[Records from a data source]

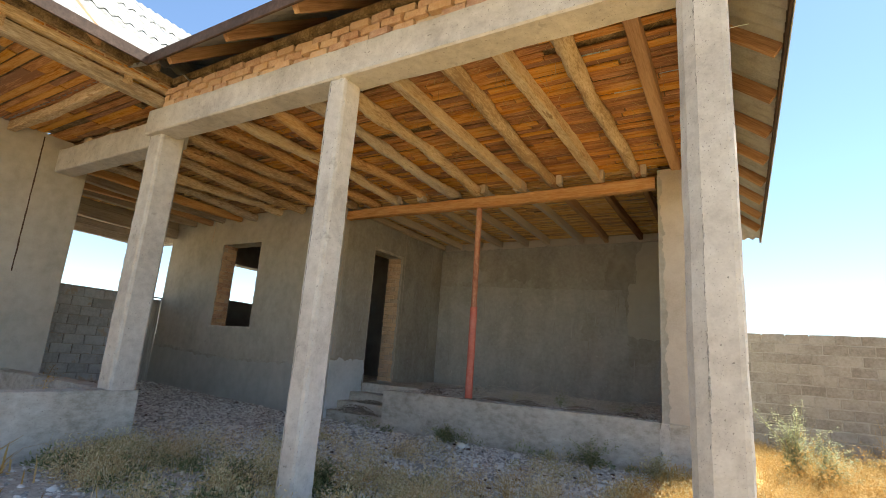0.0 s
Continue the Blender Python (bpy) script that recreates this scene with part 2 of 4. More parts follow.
M_METAL = mat("weathered_steel", [(0.12, 0.10, 0.09), (0.22, 0.19, 0.17), (0.30, 0.27, 0.25)], 4, 6, 0.6, 0.2, 60, metal=0.6)
M_SOIL = mat("stony_soil", [(0.40, 0.355, 0.295), (0.56, 0.51, 0.44), (0.69, 0.65, 0.58)], 1.2, 12, 0.97, 1.0, 60, relief=0.03, weights=(0.7, 1.3))
M_PLOT = mat("dry_weed_mat", [(0.34, 0.21, 0.07), (0.52, 0.35, 0.13), (0.66, 0.49, 0.23)], 2.0, 9, 0.95, 1.0, 60, relief=0.05, weights=(0.8, 1.0))
M_DIRT = mat("grey_brown_dirt", [(0.42, 0.385, 0.335), (0.56, 0.525, 0.47), (0.68, 0.65, 0.60)], 2.0, 9, 0.97, 1.0, 60, relief=0.02, weights=(0.8, 1.0))
M_SEAM = mat("crumbled_seam", [(0.17, 0.155, 0.14), (0.36, 0.335, 0.30), (0.56, 0.525, 0.475)], 30, 3, 0.95, 1.0, 120)
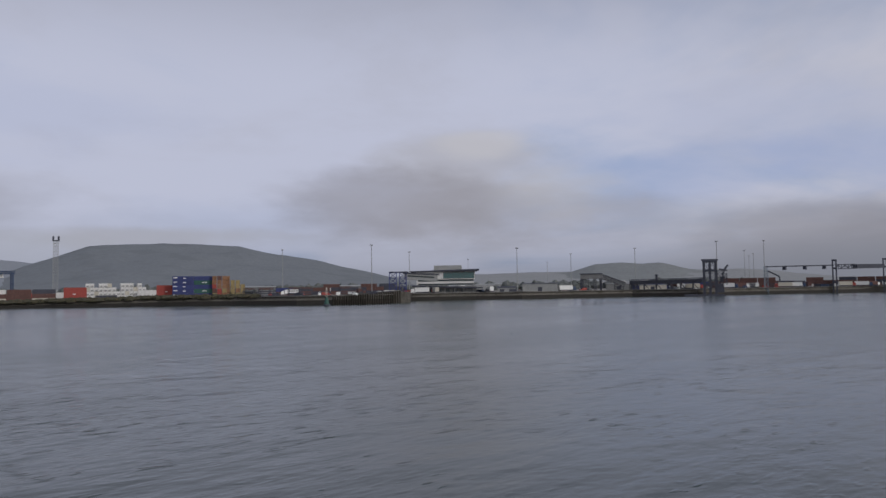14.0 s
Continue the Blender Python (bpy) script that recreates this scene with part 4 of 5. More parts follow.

GIVEN PROBLEM: Your copy should repeat each entry above exactly but contain no pictures.

ANSWER TO THIS PROBLEM:
0.0 s
Continue the Blender Python (bpy) script that recreates this scene with part 2 of 4. More parts follow.
M_METAL = mat("weathered_steel", [(0.12, 0.10, 0.09), (0.22, 0.19, 0.17), (0.30, 0.27, 0.25)], 4, 6, 0.6, 0.2, 60, metal=0.6)
M_SOIL = mat("stony_soil", [(0.40, 0.355, 0.295), (0.56, 0.51, 0.44), (0.69, 0.65, 0.58)], 1.2, 12, 0.97, 1.0, 60, relief=0.03, weights=(0.7, 1.3))
M_PLOT = mat("dry_weed_mat", [(0.34, 0.21, 0.07), (0.52, 0.35, 0.13), (0.66, 0.49, 0.23)], 2.0, 9, 0.95, 1.0, 60, relief=0.05, weights=(0.8, 1.0))
M_DIRT = mat("grey_brown_dirt", [(0.42, 0.385, 0.335), (0.56, 0.525, 0.47), (0.68, 0.65, 0.60)], 2.0, 9, 0.97, 1.0, 60, relief=0.02, weights=(0.8, 1.0))
M_SEAM = mat("crumbled_seam", [(0.17, 0.155, 0.14), (0.36, 0.335, 0.30), (0.56, 0.525, 0.475)], 30, 3, 0.95, 1.0, 120)
14.0 s
Continue the Blender Python (bpy) script that recreates this scene with part 4 of 5. More parts follow.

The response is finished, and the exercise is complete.